Granny made a face. “Beasts that they are, they seem to revere their dead.”

“That, or they want to use them for reaction mass,” Jack growled.

“We think we’re finding hydroponic gardens as well as vats for growing proteins. The vegetation is very dead. The tanks and vats are drained,” the professor added.

“See if we can get any residue,” Kris ordered. “It would help to know if they recycle their dead in the hydroponic tanks and what kind of vat meat they ate.”

“We’re on it already,” the professor answered.

“We’ve just found something else interesting.
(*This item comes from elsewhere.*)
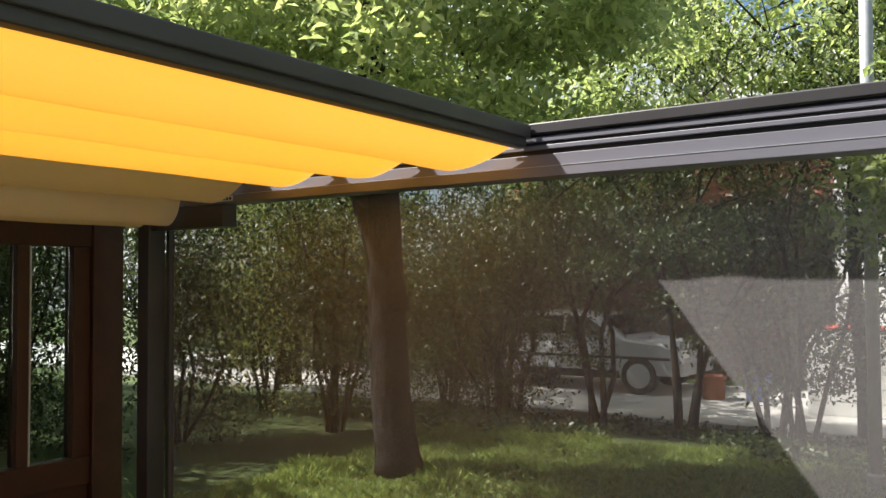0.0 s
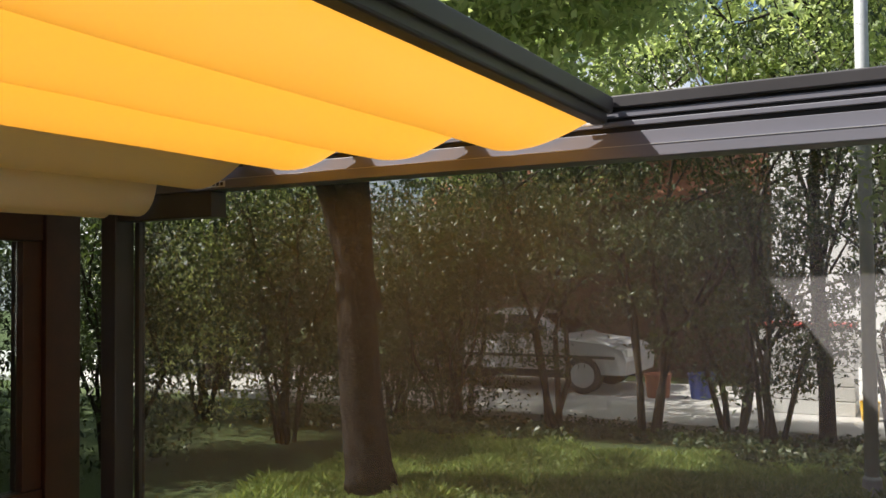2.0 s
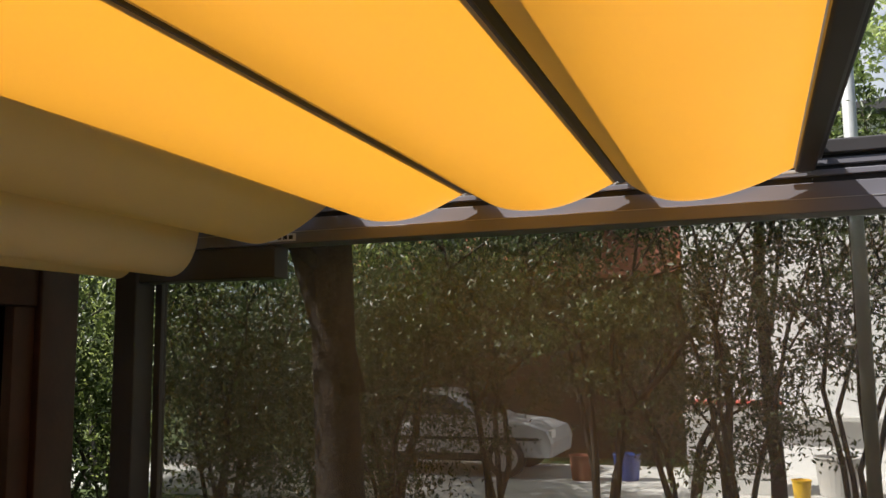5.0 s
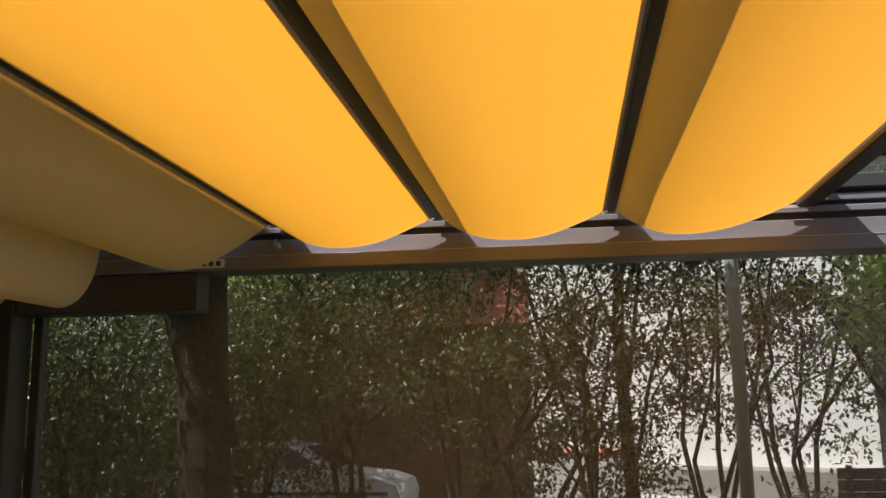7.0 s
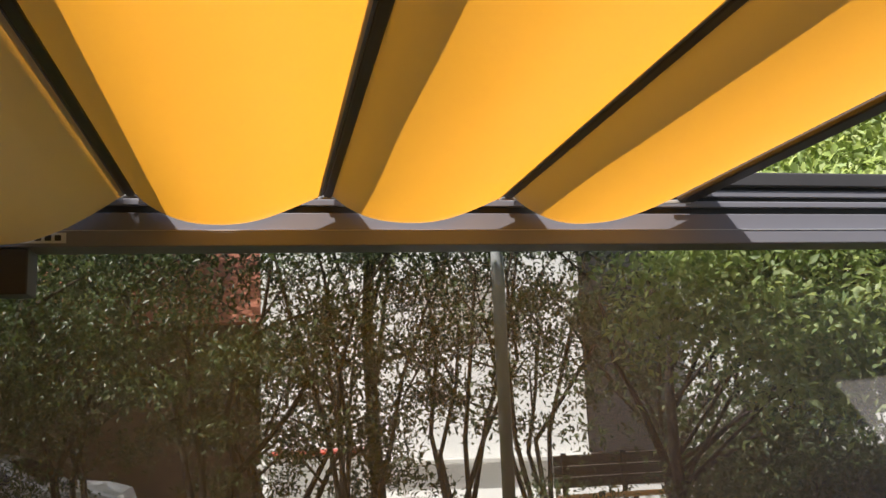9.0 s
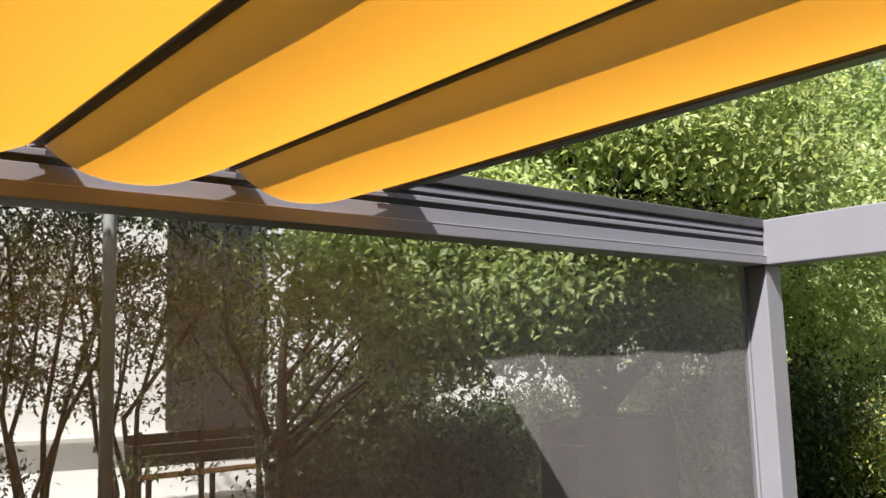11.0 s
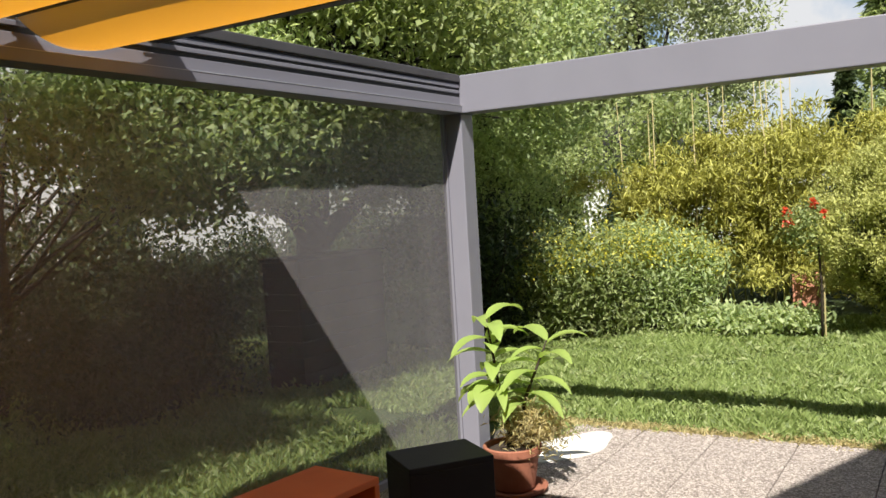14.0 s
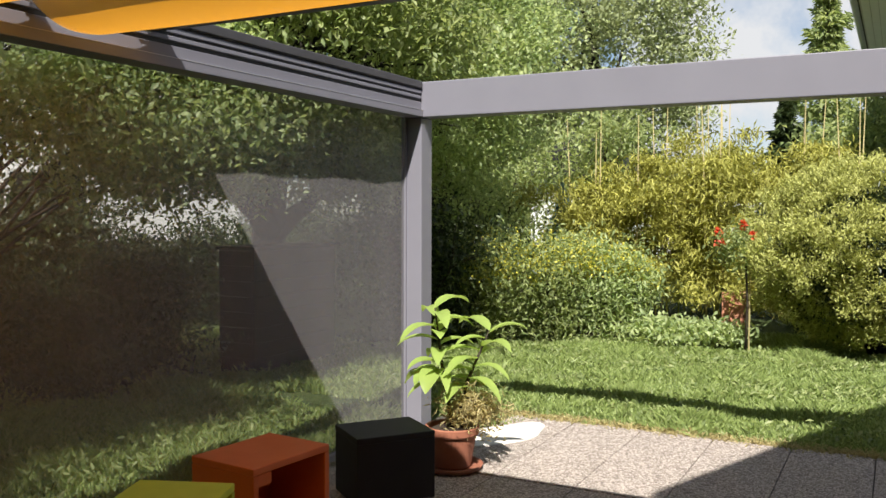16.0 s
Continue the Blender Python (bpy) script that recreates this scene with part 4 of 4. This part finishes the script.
for k in range(6):
    z = -0.295 + k * 0.213
    for a, b in (((-3.72, 10.7), (-2.36, 10.73)), ((-3.72, 10.732), (-3.69, 11.5)), ((-2.39, 10.732), (-2.36, 11.5))):
        part("panel", boxes(((*a, z), (*b, z + 0.198)), bevel=0.006), STICKER, box)
part("liner", boxes(((-3.685, 10.735, -0.29), (-2.395, 11.48, 0.965))), PAVING, box)
part("rim", boxes(((-3.74, 10.68, 0.985), (-2.34, 11.52, 1.02)), bevel=0.006), RED, box, "red rim")


# parked car
def car(cx, cy, label):
    """An estate car whose bonnet points along +x, standing on the driveway."""
    g = -0.3
    t = thing("parked_car", (cx, cy, g), label, "car")
    prof = ((2.1, 0.35), (2.14, 0.60), (2.06, 0.80), (1.75, 0.90), (1.05, 0.98), (0.42, 1.38), (0.0, 1.46), (-1.2, 1.44), (-1.75, 1.36), (-2.06, 0.98), (-2.15, 0.6), (-2.1, 0.33))
    bm = bmesh.new()
    rings = []
    for y, s in ((-0.86, 0.965), (-0.80, 0.99), (-0.6, 1.0), (0.6, 1.0), (0.80, 0.99), (0.86, 0.965)):
        rings.append([bm.verts.new((cx + px * (0.985 if s < 0.98 else 1), cy + y * (0.82 if pz > 1.1 else 1), g + pz * (s if pz > 0.5 else 1))) for px, pz in prof])
    for a, b in zip(rings, rings[1:]):
        for i in range(len(a)):
            j = (i + 1) % len(a)
            bm.faces.new((a[i], b[i], b[j], a[j]))
    bm.faces.new(rings[0])
    bm.faces.new(rings[-1][::-1])
    bmesh.ops.recalc_face_normals(bm, faces=bm.faces)
    part("body", bm, CAR_PAINT, t, smooth=False)
    for q in (((-1.78, 1.04), (-1.55, 1.33), (-1.02, 1.36), (-1.02, 1.04)), ((-0.95, 1.04), (-0.95, 1.36), (-0.22, 1.38), (-0.22, 1.04)), ((-0.15, 1.04), (-0.15, 1.38), (0.25, 1.36), (0.78, 1.04))):
        bm = bmesh.new()
        f = [bm.verts.new((cx + a, cy - 0.725 - (0.15 if b < 1.1 else 0.0), g + b)) for a, b in q]
        k = [bm.verts.new((v.co.x, v.co.y + 0.05, v.co.z)) for v in f]
        bm.faces.new(f)
        bm.faces.new(k[::-1])
        for i in range(4):
            bm.faces.new((f[i], k[i], k[(i + 1) % 4], f[(i + 1) % 4]))
        part("side_window", bm, WINDOW_DARK, t)
    bm = bmesh.new()
    w = [bm.verts.new((cx + a + 0.02, cy + b, g + c + 0.015)) for a, b, c in ((0.98, -0.7, 1.03), (0.98, 0.7, 1.03), (0.46, 0.6, 1.365), (0.46, -0.6, 1.365))]
    bm.faces.new(w)
    bmesh.ops.solidify(bm, geom=bm.faces[:], thickness=0.01)
    part("windscreen", bm, WINDOW_DARK, t)
    for wx in (-1.32, 1.32):
        for wy in (-0.78, 0.78):
            wheel = part("wheel", finish_wheel(cx + wx, cy + wy, 0.33, 0.2, g), TYRE, t)
            part("rim", finish_wheel(cx + wx, cy + wy * 1.03, 0.22, 0.19, g), STEEL, wheel)
    part("sill", boxes(((cx - 0.95, cy - 0.875, g + 0.27), (cx + 0.95, cy - 0.84, g + 0.40)), bevel=0.01), TYRE, t)
    part("side_trim", boxes(((cx - 1.9, cy - 0.878, g + 0.62), (cx + 1.9, cy - 0.861, g + 0.67)), bevel=0.004), TYRE, t, "dark rubbing strip")
    part("headlight", boxes(((cx + 1.95, cy - 0.82, g + 0.66), (cx + 2.12, cy - 0.5, g + 0.79)), bevel=0.02), STICKER, t)
    part("tail_light", boxes(((cx - 2.14, cy - 0.84, g + 0.72), (cx - 2.0, cy - 0.66, g + 0.95)), bevel=0.02), RED, t)
    part("mirror", boxes(((cx + 0.62, cy - 1.0, g + 1.0), (cx + 0.74, cy - 0.865, g + 1.12)), bevel=0.03), CAR_PAINT, t)
    for x in (-0.85, -0.12):
        part("door_handle", boxes(((cx + x, cy - 0.885, g + 0.90), (cx + x + 0.17, cy - 0.862, g + 0.93)), bevel=0.004), STEEL, t)
    return t


def finish_wheel(x, y, r, w, g):
    bm = bmesh.new()
    bmesh.ops.create_cone(bm, cap_ends=True, segments=24, radius1=r, radius2=r, depth=w, matrix=Matrix.Translation((x, y, g + 0.33)) @ Matrix.Rotation(math.pi / 2, 4, "X"))
    return bm


car(-8.05, 12.3, "silver estate car parked on the driveway")

# ---- houses across the driveway ----
def window(parent, x0, x1, z0, z1, y):
    w = part("window", boxes(((x0, y - 0.04, z0), (x1, y - 0.004, z1))), WINDOW_DARK, parent)
    for a, b in (((x0 - 0.06, y - 0.06, z0 - 0.06), (x0 - 0.001, y - 0.003, z1 + 0.06)), ((x1 + 0.001, y - 0.06, z0 - 0.06), (x1 + 0.06, y - 0.003, z1 + 0.06)), ((x0, y - 0.06, z1 + 0.001), (x1, y - 0.003, z1 + 0.06)), ((x0, y - 0.06, z0 - 0.06), (x1, y - 0.003, z0 - 0.001))):
        part("frame", boxes((a, b)), STICKER, w)


white = thing("white_house", (3, 16, 0), "white rendered house with a dark clad bay across the driveway", "house")
part("wall", boxes(((-3.9, 13.8, -0.45), (9.6, 18.5, 5.6))), WHITE_WALL, white)
part("dark_bay", boxes(((1.88, 13.5, 0.75), (3.25, 13.797, 5.4)), bevel=0.01), SLATE, white, "dark clad bay")
part("roof", boxes(((-4.3, 13.4, 5.62), (10.0, 18.9, 5.8))), SLATE, white)
blind = part("window_blind", boxes(((-0.9, 13.765, 2.7), (0.4, 13.797, 3.9))), PAVING, white, "closed grey slatted blind")
for k in range(17):
    part("blind_slat", boxes(((-0.9, 13.75, 2.71 + k * 0.07), (0.4, 13.764, 2.765 + k * 0.07))), PAVING, blind)
window(white, 5.2, 6.5, 1.0, 2.2, 13.8)
part("ledge", boxes(((-3.9, 13.55, 0.62), (9.6, 13.797, 0.70)), bevel=0.01), PAVING, white)
turn = pose(-3.9, 13.8, 0, 0, 0, -20) @ pose(3.9, -13.8, 0)
white.matrix_basis = turn @ white.matrix_basis
brown = thing("brown_house", (-7, 18, 0), "brown clad house with a red tiled roof across the driveway", "house")
part("wall", boxes(((-11.5, 15.0, -0.45), (-3.95, 20, 3.3))), BROWN_WALL, brown)
bm = bmesh.new()
v = [bm.verts.new(p) for p in ((-11.9, 14.6, 3.32), (-3.92, 14.6, 3.32), (-3.92, 17.5, 5.2), (-11.9, 17.5, 5.2), (-3.92, 20.4, 3.32), (-11.9, 20.4, 3.32))]
for q in ((0, 1, 2, 3), (3, 2, 4, 5), (0, 5, 4, 1), (1, 4, 2), (0, 3, 5)):
    bm.faces.new([v[i] for i in q])
part("roof", bm, ROOF_RED, brown)
far = thing("neighbour_house", (15, 4, 0), "white gabled house glimpsed between the garden trees", "house")
part("wall", boxes(((13.5, 2.4, -0.05), (20, 4.6, 2.3))), WHITE_WALL, far)
bm = bmesh.new()
v = [bm.verts.new(p) for p in ((13.2, 2.1, 2.32), (13.2, 4.9, 2.32), (13.2, 3.5, 3.3), (20.3, 2.1, 2.32), (20.3, 4.9, 2.32), (20.3, 3.5, 3.3))]
for q in ((0, 1, 2), (3, 5, 4), (0, 2, 5, 3), (1, 4, 5, 2), (0, 3, 4, 1)):
    bm.faces.new([v[i] for i in q])
part("roof", bm, SLATE, far)

side_house = thing("side_house", (13, -6, 0), "white house with a pale plank soffit beside the garden", "house")
part("wall", boxes(((9.6, -12, -0.05), (20, -3.7, 4.8))), WHITE_WALL, side_house)
part("roof", boxes(((8.3, -12.6, 4.86), (21, -2.24, 5.05))), SLATE, side_house)
soffit = part("soffit", boxes(((8.34, -12.5, 4.845), (20.9, -2.28, 4.858))), PAVING, side_house)
for k in range(12):
    part("soffit_board", boxes(((8.34, -2.42 - k * 0.125, 4.825), (20.9, -2.305 - k * 0.125, 4.8445))), STICKER, soffit)
part("gutter", tube([(8.3, -2.2, 4.88), (21, -2.2, 4.88)], (0.06, 0.06), 10), STEEL, side_house)

# ---- grass ----
def grass(name, x0, x1, y0, y1, n, h, seed, label, keep=None):
    rg = np.random.default_rng(seed)
    p = np.stack([rg.uniform(x0, x1, n), rg.uniform(y0, y1, n)], 1)
    if keep is not None:
        p = p[keep(p)]
    n = len(p)
    tuft = 0.6 + 0.8 * np.array([noise.noise((a * 1.7, b * 1.7, seed)) for a, b in p[::1]]).clip(-0.5, 0.9)
    hh = h * rg.uniform(0.5, 1.25, n) * tuft
    a = rg.random(n) * 6.283
    lean = rg.normal(size=(n, 2)) * 0.45
    w = 0.0045 + 0.004 * rg.random(n)
    z0 = np.full(n, -0.035)
    v = np.empty((n, 4, 3))
    sx, sy = np.cos(a) * w, np.sin(a) * w
    v[:, 0] = np.stack([p[:, 0] - sx, p[:, 1] - sy, z0], 1)
    v[:, 1] = np.stack([p[:, 0] + sx, p[:, 1] + sy, z0], 1)
    m = np.stack([p[:, 0] + lean[:, 0] * hh * 0.35, p[:, 1] + lean[:, 1] * hh * 0.35, z0 + hh * 0.6], 1)
    v[:, 2] = m + np.stack([sx, sy, 0 * sx], 1)
    v[:, 3] = np.stack([p[:, 0] + lean[:, 0] * hh, p[:, 1] + lean[:, 1] * hh, z0 + hh], 1)
    f = np.array([[0, 1, 2], [0, 2, 3]])[None] + (np.arange(n) * 4)[:, None, None]
    me = bpy.data.meshes.new(name)
    me.vertices.add(n * 4)
    me.vertices.foreach_set("co", v.ravel())
    me.loops.add(n * 6)
    me.loops.foreach_set("vertex_index", f.ravel().astype(np.int32))
    me.polygons.add(n * 2)
    me.polygons.foreach_set("loop_start", (np.arange(n * 2) * 3).astype(np.int32))
    me.update(calc_edges=True)
    me.materials.append(GRASS)
    return tagged(new(name, me), label, "grass", kind="stuff")


def lawn_front(p):
    edge = LAWN_EDGE - 0.5 * np.exp(-((p[:, 1] + 0.15) / 0.35) ** 2)
    return p[:, 0] > edge + 0.03 * np.sin(p[:, 1] * 9) + 0.03 * np.sin(p[:, 1] * 23 + 1)


grass("grass", 0.3, 6.5, -4.2, 2.0, 150000, 0.10, 3, "short green lawn grass beside the terrace", lawn_front)
grass("grass", -6.5, 3.5, 0.22, 5.5, 150000, 0.13, 4, "green lawn grass behind the screen", lambda p: ~((p[:, 0] > 0.4) & (p[:, 1] < 1.9)))

rng = np.random.default_rng(44)
wp = np.stack([rng.uniform(0.9, 5.0, 5200), rng.uniform(-3.6, 1.2, 5200), rng.uniform(0.0, 0.05, 5200)], 1)
wp = wp[[noise.noise((a * 1.3, b * 1.3, 5.0)) > -0.05 for a, b, _ in wp]]
tagged(new("lawn_weeds", leaf_mesh("lawn_weeds", wp, 0.06, LEAF, rng, 0.42, -0.3, 0.5)), "broad-leaved weeds among the lawn grass", "weeds", kind="stuff")
wp = np.stack([rng.uniform(-5.0, 3.0, 6500), rng.uniform(0.7, 4.5, 6500), rng.uniform(0.0, 0.12, 6500)], 1)
wp = wp[[noise.noise((a * 0.9, b * 0.9, 9.0)) > 0.0 for a, b, _ in wp]]
tagged(new("lawn_weeds", leaf_mesh("lawn_weeds", wp, 0.062, LEAF, rng, 0.3, -0.8, 0.3)), "tall weeds in the lawn behind the screen", "weeds", kind="stuff")

# ---- terrace slabs ----
terrace = thing("terrace", (-3, -3, 0), "exposed aggregate terrace slabs with dark joints", "terrace", kind="structure")
part("bedding", boxes(((-7.0, -7.3, -0.06), (LAWN_EDGE - 0.02, 0.16, -0.014))), JOINT, terrace)
slab_mesh = {}
S = 0.5
for i in range(16):
    for j in range(15):
        x1 = LAWN_EDGE - i * S
        y1 = 0.17 - j * S
        w = S - 0.006
        if "slab" not in slab_mesh:
            slab_mesh["slab"] = finish(boxes(((-w, -w, -0.05), (0, 0, 0)), bevel=0.004), "slab", AGGREGATE)
        if i < 2 and j == 0:
            continue
        ob = new("slab", slab_mesh["slab"])
        ob.parent = terrace
        ob.matrix_parent_inverse = Matrix.Translation((3, 3, 0))
        ob.matrix_basis = Matrix.Translation((x1, y1, 0.0 + 0.002 * ((i * 7 + j * 3) % 3 - 1)))

# cement footing beside the post
bm = bmesh.new()
ring = [bm.verts.new((0.22 + (0.42 + 0.05 * math.sin(3 * a + 1)) * math.cos(a), -0.47 + (0.22 + 0.03 * math.cos(4 * a)) * math.sin(a) - 0.14 * math.cos(a), 0.006)) for a in [k * math.pi / 14 for k in range(28)]]
top = bm.faces.new(ring)
low = bmesh.ops.extrude_face_region(bm, geom=[top])
bmesh.ops.translate(bm, vec=(0, 0, -0.05), verts=[e for e in low["geom"] if isinstance(e, bmesh.types.BMVert)])
bmesh.ops.recalc_face_normals(bm, faces=bm.faces)
part("footing", bm, CEMENT, terrace, "pale cement footing beside the post")
# dry soil strip along the edge of the lawn
rng = np.random.default_rng(61)
dp = np.stack([LAWN_EDGE + rng.normal(size=7000) * 0.05 + 0.03, rng.uniform(-4.4, -0.2, 7000), rng.uniform(-0.02, 0.012, 7000)], 1)
tagged(new("dry_grass_edge", leaf_mesh("dry_grass_edge", dp, 0.05, STRAW, rng, 0.12, -0.2, 0.4)), "dry brownish grass along the terrace edge", "grass", kind="stuff")
rng = np.random.default_rng(62)
dp = np.stack([rng.uniform(-9.0, 3.0, 16000), rng.uniform(5.2, 8.6, 16000), rng.uniform(-0.02, 0.16, 16000) * rng.random(16000)], 1)
dp = dp[[noise.noise((a * 0.8, b * 0.8, 3.0)) > -0.12 for a, b, _ in dp]]
dp[:, 2] += [fall(a, b) for a, b, _ in dp]
tagged(new("ground_cover", leaf_mesh("ground_cover", dp, 0.085, LEAF_DARK_SHADED, rng, 0.6, -0.2, 0.5)), "low dark ground cover below the tall shrubs", "plants", kind="stuff")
It looks like someone dug a hole in the wreck so they could get out the reactors that hadn’t blown,” said Professor Labao.

One screen went from four windows to just one. Yes, there was a huge tunnel into the wreck. Nanos following it found relatively undamaged portions of the ship, but some large chunks had been hastily removed with welding torches. There were a lot of thick power cables leading into those holes.

“Best bet,” the professor said, “is that reactors and their superconducting containment gear were hauled out through this hole. It’s about the most expensive gear aboard a ship. That, and its weapons systems.”

“Is there evidence of the lasers being taken out?” Kris asked to anyone listening on net. “Also, have we found the bridge?”

“The forward section of the ship took a lot of damage. This monster and her baby monsters might have been slaughtering the battleships, but we humans were getting our licks in, too,” came with a touch of pride from Captain Drago.

“This is a huge ship, Your Highness,” Professor Joao Labao said respectfully but firmly. “Rome was not built in a day, and we will not plumb its secrets in an afternoon.”

“Well, so far you’ve got plenty to interest me,” Kris said. “Have your boffins get the nanos collecting as much data as they can because I don’t intend to spend a day here waiting for whoever has the salvage contract on this mother to wander back through that jump point,” Kris said.